Birçok genç, mükemmeliyetçilikle mücadele etmek zorunda kalmaktadır. Mükemmeliyetçilik, bireyin başarısını yalnızca mükemmel sonuçlarla ölçme, hataları kabul etmeme ve sürekli bir daha iyi olma çabası içinde olma durumudur. Ancak bu durum, gençlerin ruhsal sağlıklarını ciddi şekilde olumsuz etkileyebilir ve daha büyük psikolojik sorunların temelini atabilir. Mükemmeliyetçilik, genellikle okulda yüksek başarı beklentileriyle başlar.

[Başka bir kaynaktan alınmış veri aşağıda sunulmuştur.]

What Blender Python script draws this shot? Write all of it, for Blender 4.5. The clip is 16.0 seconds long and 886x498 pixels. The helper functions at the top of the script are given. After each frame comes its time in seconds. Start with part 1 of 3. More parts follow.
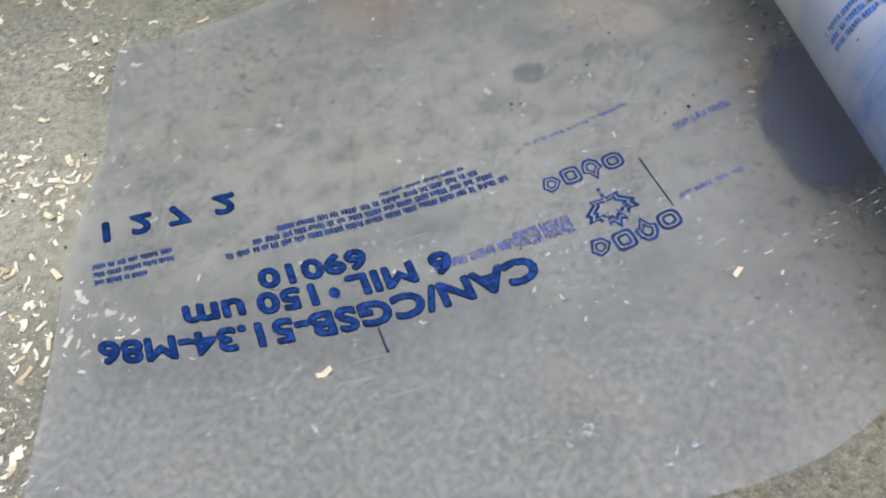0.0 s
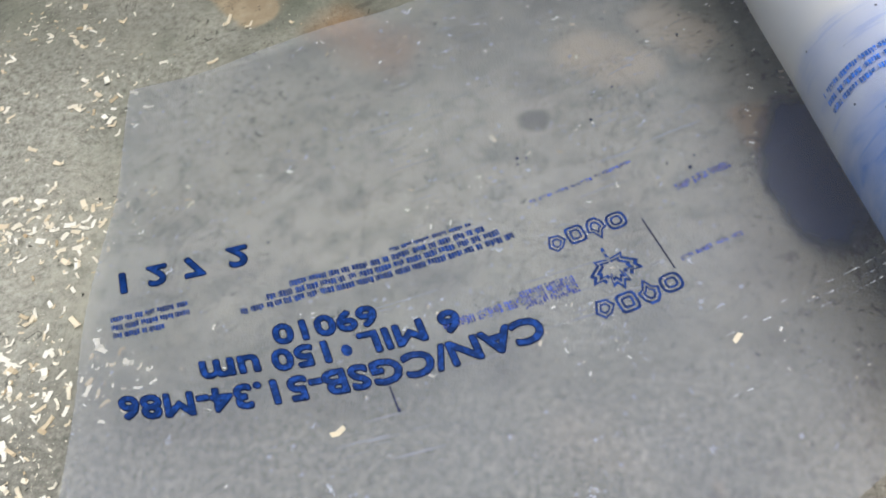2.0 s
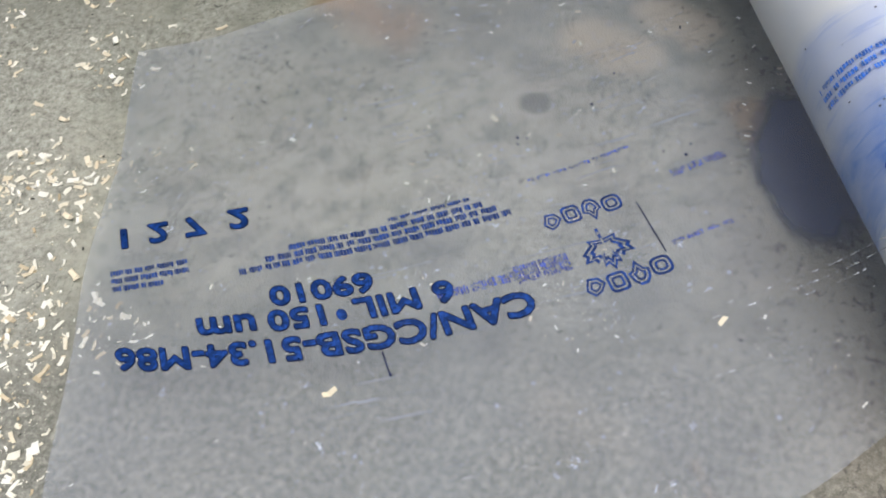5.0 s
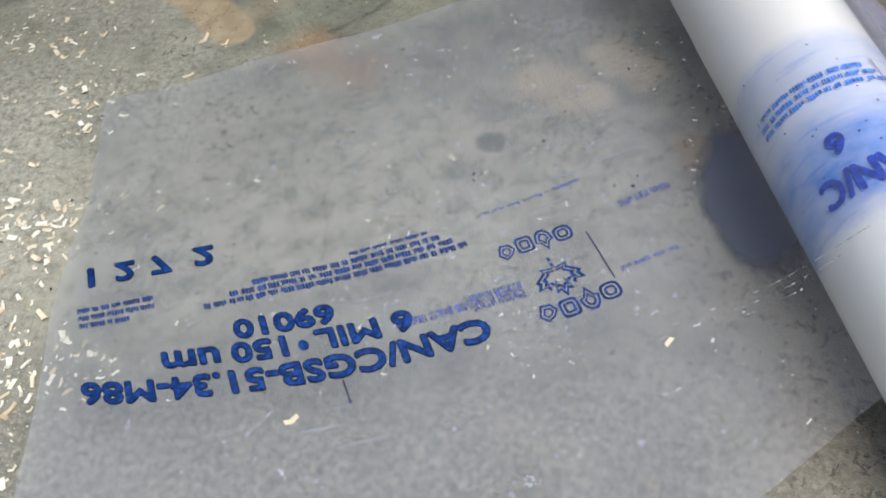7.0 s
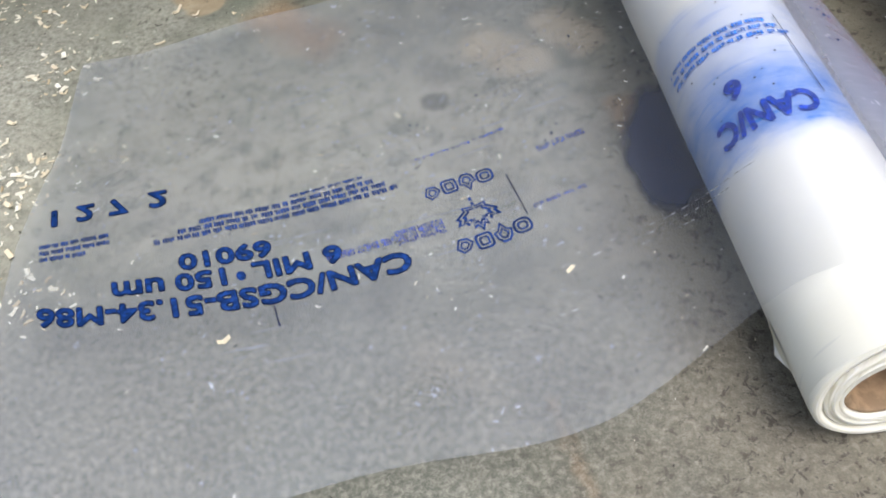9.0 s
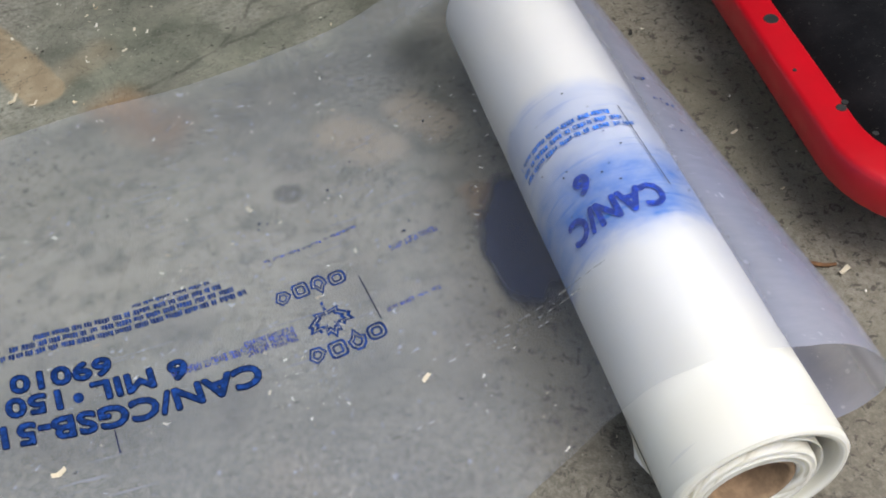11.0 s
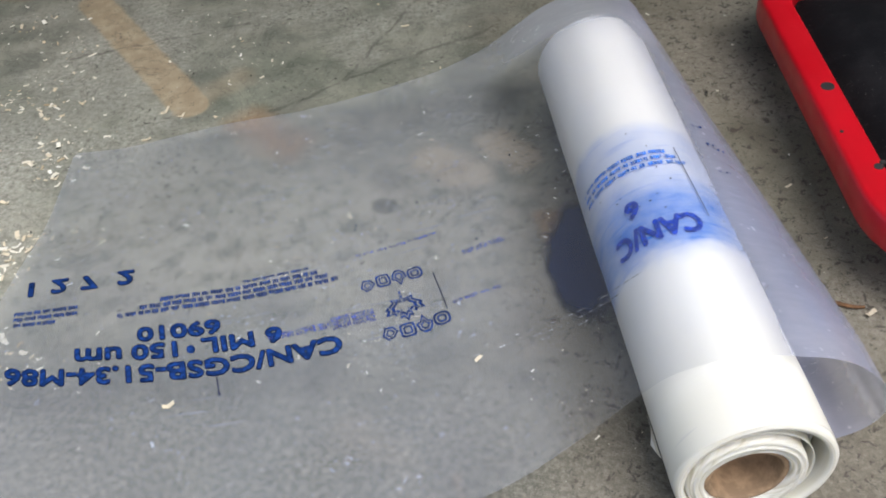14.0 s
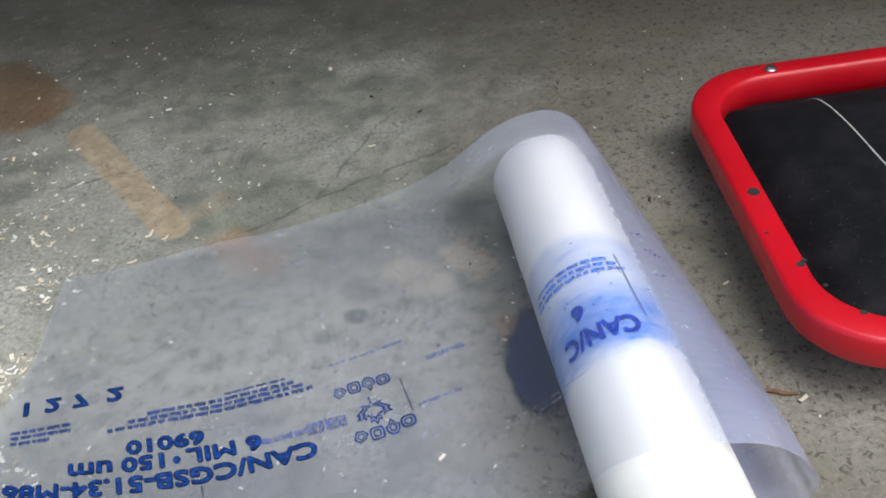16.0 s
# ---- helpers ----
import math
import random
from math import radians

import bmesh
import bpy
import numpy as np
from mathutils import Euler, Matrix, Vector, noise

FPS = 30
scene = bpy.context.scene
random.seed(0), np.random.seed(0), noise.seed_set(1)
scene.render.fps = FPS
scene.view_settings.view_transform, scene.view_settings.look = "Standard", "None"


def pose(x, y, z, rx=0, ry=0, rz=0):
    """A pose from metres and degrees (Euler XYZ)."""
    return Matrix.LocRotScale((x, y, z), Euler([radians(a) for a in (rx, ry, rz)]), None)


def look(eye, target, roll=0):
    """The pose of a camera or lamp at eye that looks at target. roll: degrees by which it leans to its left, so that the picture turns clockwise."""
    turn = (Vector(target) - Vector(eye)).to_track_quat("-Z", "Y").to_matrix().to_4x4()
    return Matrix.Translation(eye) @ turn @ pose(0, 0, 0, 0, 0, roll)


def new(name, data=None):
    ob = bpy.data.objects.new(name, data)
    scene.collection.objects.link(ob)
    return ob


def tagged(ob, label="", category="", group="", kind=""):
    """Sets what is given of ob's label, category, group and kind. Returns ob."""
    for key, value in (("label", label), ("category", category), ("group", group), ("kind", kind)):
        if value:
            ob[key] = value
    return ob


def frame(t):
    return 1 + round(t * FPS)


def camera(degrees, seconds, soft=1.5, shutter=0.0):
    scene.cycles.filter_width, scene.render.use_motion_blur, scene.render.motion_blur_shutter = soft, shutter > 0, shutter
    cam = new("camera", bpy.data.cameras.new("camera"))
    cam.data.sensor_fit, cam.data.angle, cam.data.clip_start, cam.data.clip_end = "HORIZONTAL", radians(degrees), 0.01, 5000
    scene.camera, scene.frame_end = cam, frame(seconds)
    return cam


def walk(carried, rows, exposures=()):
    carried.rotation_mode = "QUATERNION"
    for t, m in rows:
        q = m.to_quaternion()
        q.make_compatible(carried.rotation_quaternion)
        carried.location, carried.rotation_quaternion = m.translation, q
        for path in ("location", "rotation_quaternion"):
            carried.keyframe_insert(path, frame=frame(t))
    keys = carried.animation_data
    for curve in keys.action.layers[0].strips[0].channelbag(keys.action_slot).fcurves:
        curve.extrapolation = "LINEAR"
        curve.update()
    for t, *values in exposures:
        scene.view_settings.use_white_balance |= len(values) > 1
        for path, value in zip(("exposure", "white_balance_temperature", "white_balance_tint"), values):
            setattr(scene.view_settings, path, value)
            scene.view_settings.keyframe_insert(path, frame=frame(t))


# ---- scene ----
cam = camera(48.4, 16.0, 1.8)
PATH = [
    (0, (0.0823, -0.0981, 0.7411), (-0.1583, 0.7952, -0.4396), -17.00),
    (0.5, (0.0870, -0.1057, 0.7280), (-0.1665, 0.7951, -0.4443), -16.46),
    (1, (0.0898, -0.0580, 0.7994), (-0.1699, 0.7690, -0.4248), -17.96),
    (1.5, (0.0927, -0.0568, 0.8022), (-0.1601, 0.8013, -0.4018), -18.27),
    (2, (0.0865, -0.0565, 0.8041), (-0.1592, 0.8114, -0.3943), -17.84),
    (2.5, (0.0843, -0.0567, 0.8062), (-0.1573, 0.8124, -0.3922), -17.20),
    (3, (0.0858, -0.0500, 0.8159), (-0.1496, 0.8073, -0.3923), -17.50),
    (5.5, (0.0804, -0.0854, 0.8129), (-0.1480, 0.7692, -0.3985), -13.59),
    (6, (0.0844, -0.0826, 0.8468), (-0.1295, 0.7651, -0.3720), -14.00),
    (6.5, (0.0655, -0.0816, 0.8799), (-0.1098, 0.7782, -0.3366), -12.23),
    (7, (0.1019, -0.1190, 0.8221), (-0.0881, 0.8067, -0.3428), -12.22),
    (7.5, (0.1582, -0.1514, 0.7400), (-0.0844, 0.8647, -0.3364), -12.43),
    (8, (0.1432, -0.1522, 0.7783), (-0.0405, 0.8627, -0.3108), -9.67),
    (8.5, (0.1436, -0.1453, 0.8458), (-0.0037, 0.7852, -0.3215), -11.23),
    (9, (0.2037, -0.2185, 0.8139), (-0.0215, 0.7249, -0.3304), -12.93),
    (9.5, (0.2481, -0.1514, 0.8692), (0.1120, 0.7695, -0.3069), -12.46),
    (12, (0.2346, -0.1497, 0.7996), (0.1892, 0.8797, -0.2906), -7.17),
    (12.5, (0.2676, -0.2351, 0.8588), (0.1312, 0.7790, -0.2380), -7.47),
    (13, (0.2590, -0.3401, 0.8629), (0.0173, 0.6810, -0.2090), -6.37),
    (13.5, (0.2661, -0.3319, 0.8570), (0.0076, 0.7272, -0.1733), -7.95),
    (14, (0.2968, -0.3057, 0.8867), (0.0775, 0.7567, -0.1492), -8.27),
    (14.5, (0.3165, -0.3238, 0.9349), (0.0936, 0.7678, -0.0694), -9.26),
    (15, (0.3287, -0.3473, 0.9502), (0.0829, 0.7778, -0.0109), -9.78),
    (15.5, (0.3275, -0.3663, 0.9705), (0.1171, 0.7810, 0.0273), -9.28),
    (16, (0.3420, -0.3684, 0.9676), (0.1474, 0.7911, 0.0361), -9.23),
]
EXPOSURES = [(0, 0.31, 6250, 9), (8, 0.40, 6250, 9), (9, 0.43, 6250, 9), (9.5, 0.17, 6250, 9), (12, 0.24, 6250, 9), (13, 0.46, 6250, 9), (13.5, 0.25, 6250, 9), (14.5, 0.27, 6050, 10), (16, 0.34, 5900, 10)]
walk(cam, [(t, look(eye, target, roll)) for t, eye, target, roll in PATH], EXPOSURES)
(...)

Gençler, sınıf arkadaşları, aileleri ve öğretmenleri tarafından sürekli olarak yüksek performans göstermeleri için teşvik edilirler. Ancak, mükemmeliyetçilik sadece akademik başarıyı değil, aynı zamanda sosyal kabul görme ve fiziksel görünüm gibi alanlarda da kendini gösterir. Özellikle sosyal medya sayesinde gençler, kendilerini başkalarıyla kıyaslama konusunda daha fazla baskı hissederler. Instagram, TikTok gibi platformlarda paylaşılan mükemmel yaşamlar, gençleri kendi hayatlarına dair düşük benlik saygısı ve eksiklik duygusuna itebilir. Bu durum, kaygı, depresyon ve stres gibi psikolojik problemleri daha da artırabilir.

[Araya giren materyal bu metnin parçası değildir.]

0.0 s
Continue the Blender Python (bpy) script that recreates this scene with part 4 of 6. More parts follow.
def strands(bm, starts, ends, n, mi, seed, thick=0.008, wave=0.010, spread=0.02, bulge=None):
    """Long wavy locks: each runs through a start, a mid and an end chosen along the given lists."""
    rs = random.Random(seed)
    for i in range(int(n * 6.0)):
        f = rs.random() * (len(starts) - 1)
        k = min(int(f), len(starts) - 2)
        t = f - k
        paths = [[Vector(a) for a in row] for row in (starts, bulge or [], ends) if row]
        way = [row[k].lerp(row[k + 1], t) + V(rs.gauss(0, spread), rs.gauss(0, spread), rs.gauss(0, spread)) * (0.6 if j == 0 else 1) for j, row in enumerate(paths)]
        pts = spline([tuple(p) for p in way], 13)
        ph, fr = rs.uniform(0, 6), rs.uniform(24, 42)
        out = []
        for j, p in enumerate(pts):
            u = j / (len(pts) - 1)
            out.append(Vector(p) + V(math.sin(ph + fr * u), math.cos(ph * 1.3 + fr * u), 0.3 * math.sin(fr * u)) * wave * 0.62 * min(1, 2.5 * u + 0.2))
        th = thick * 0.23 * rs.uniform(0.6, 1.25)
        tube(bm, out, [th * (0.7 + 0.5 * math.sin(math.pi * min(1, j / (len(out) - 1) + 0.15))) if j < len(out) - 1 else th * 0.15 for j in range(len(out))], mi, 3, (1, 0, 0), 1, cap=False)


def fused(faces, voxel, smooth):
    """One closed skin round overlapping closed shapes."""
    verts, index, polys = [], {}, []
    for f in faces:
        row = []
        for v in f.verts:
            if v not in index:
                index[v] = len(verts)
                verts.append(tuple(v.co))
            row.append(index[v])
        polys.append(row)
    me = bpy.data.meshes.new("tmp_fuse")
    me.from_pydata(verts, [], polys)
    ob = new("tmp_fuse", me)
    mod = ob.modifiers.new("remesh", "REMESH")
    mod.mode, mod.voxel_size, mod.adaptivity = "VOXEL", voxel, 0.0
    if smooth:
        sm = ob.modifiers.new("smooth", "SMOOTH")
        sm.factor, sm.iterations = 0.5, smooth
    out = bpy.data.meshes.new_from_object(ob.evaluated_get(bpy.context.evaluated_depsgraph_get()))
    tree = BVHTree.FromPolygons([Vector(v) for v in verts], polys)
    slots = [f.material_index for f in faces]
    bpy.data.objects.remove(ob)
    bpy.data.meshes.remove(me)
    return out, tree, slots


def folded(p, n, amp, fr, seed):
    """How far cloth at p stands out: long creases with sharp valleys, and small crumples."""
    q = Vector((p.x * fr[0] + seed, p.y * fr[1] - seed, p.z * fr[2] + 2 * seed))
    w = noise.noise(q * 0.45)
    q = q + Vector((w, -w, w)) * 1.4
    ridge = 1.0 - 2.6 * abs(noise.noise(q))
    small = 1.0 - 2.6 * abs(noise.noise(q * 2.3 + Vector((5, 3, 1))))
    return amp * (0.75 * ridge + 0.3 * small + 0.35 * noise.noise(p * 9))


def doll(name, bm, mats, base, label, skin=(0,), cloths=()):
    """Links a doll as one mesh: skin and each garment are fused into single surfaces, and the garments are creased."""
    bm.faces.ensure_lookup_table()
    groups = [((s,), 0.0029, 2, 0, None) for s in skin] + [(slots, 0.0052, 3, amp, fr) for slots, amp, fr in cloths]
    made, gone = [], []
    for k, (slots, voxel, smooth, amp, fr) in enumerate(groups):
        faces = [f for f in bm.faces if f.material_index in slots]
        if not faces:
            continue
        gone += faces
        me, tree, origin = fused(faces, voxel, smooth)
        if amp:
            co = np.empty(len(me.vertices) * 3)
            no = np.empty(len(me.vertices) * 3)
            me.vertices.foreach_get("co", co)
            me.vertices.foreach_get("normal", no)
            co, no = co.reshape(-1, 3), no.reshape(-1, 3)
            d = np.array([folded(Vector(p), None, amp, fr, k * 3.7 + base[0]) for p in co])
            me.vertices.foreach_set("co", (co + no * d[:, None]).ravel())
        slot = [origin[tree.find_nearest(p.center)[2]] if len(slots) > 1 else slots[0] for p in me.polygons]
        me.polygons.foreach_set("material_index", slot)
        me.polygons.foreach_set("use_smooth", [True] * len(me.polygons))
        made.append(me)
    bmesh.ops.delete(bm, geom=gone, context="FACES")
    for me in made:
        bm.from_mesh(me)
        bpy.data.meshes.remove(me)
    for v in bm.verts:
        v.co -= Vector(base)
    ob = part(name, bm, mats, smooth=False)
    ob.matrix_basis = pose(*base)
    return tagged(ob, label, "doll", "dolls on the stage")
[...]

Birçok araştırma, gençlerin mükemmeliyetçilikle ilişkili psikolojik sorunların arttığını ortaya koymuştur. 2016 yılında yapılan bir çalışma, mükemmeliyetçilikle depresyon, kaygı bozuklukları ve düşük benlik saygısı arasında güçlü bir bağlantı bulmuştur. Gençler, başarılarını genellikle ailelerinin ve çevrelerinin beklentilerine göre şekillendirirler. Ailelerinin ve öğretmenlerinin sürekli olarak başarıya odaklanmaları, onların yalnızca mükemmel sonuçlar elde etmeye odaklanmalarına yol açar. Bu durumda, küçük hatalar bile büyük bir başarısızlık olarak algılanabilir. Mükemmeliyetçilik yalnızca bireysel bir sorundan ibaret değildir; toplumsal bir sorundur da.

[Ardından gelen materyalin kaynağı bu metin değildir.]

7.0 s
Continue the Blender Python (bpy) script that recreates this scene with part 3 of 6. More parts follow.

Eğitim sisteminde, başarı yalnızca en yüksek notlar ve en iyi performans üzerinden değerlendirilir. Bu durum, öğrencilerin yeteneklerini ve kişisel gelişimlerini yalnızca sonuç odaklı bakış açısıyla değerlendiren bir anlayışa yol açar. Oysa eğitimdeki asıl amaç, öğrencilerin öğrenme süreçlerine katkı sağlamak, onların duygusal ve sosyal gelişimlerini desteklemektir. Ancak bu eğitim anlayışında, mükemmeliyetçilik baskısı çoğu zaman göz ardı edilir. Mükemmeliyetçilikle mücadele etmek için yapılması gereken ilk şey, başarının sadece sonuçlarla ölçülmemesi gerektiğinin farkına varılmasıdır. Gençlerin hataları, öğrenmenin doğal bir parçası olarak görmeleri sağlanmalıdır. Bu, onların kendilerine karşı daha şefkatli olmalarını sağlar. Ayrıca, ailelerin ve öğretmenlerin gençleri, yalnızca başarılarıyla değil, çabalarıyla da takdir etmeleri gereklidir. Bu tür yaklaşımlar, gençlerin daha sağlıklı bir benlik saygısı geliştirmelerine yardımcı olabilir. Bir diğer çözüm, sosyal medya kullanımının daha bilinçli hale getirilmesidir. Gençlere, sosyal medyada gördükleri mükemmel yaşamların gerçek olmadığını öğretmek önemlidir. Sosyal medya, gençlerin sadece en iyi yönlerini sergilemelerine olanak tanırken, gerçekte yaşadıkları zorlukları ve eksiklikleri gizler. Gençlerin kendilerini sosyal medyada başkalarıyla kıyaslamadan önce bu farkındalığı edinmeleri gerekmektedir. Ayrıca, bireysel başarılar ve hedefler yerine grup çalışmaları ve kolektif başarılar üzerinde durmak, gençlerin birbirlerine karşı empati geliştirmelerini sağlar.
Mükemmeliyetçilik, gençlerin ruhsal sağlığını ciddi şekilde etkileyebilir. Ancak, doğru yönlendirmeler ve farkındalıklar sayesinde bu sorunla başa çıkmak mümkündür. Gençlerin yalnızca başarıya değil, aynı zamanda sürece, çaba ve öğrenmeye odaklanmaları sağlanmalıdır. Bu şekilde, gençler hem daha sağlıklı bir psikolojik gelişim süreci yaşayacak hem de daha dengeli bir benlik saygısı geliştireceklerdir.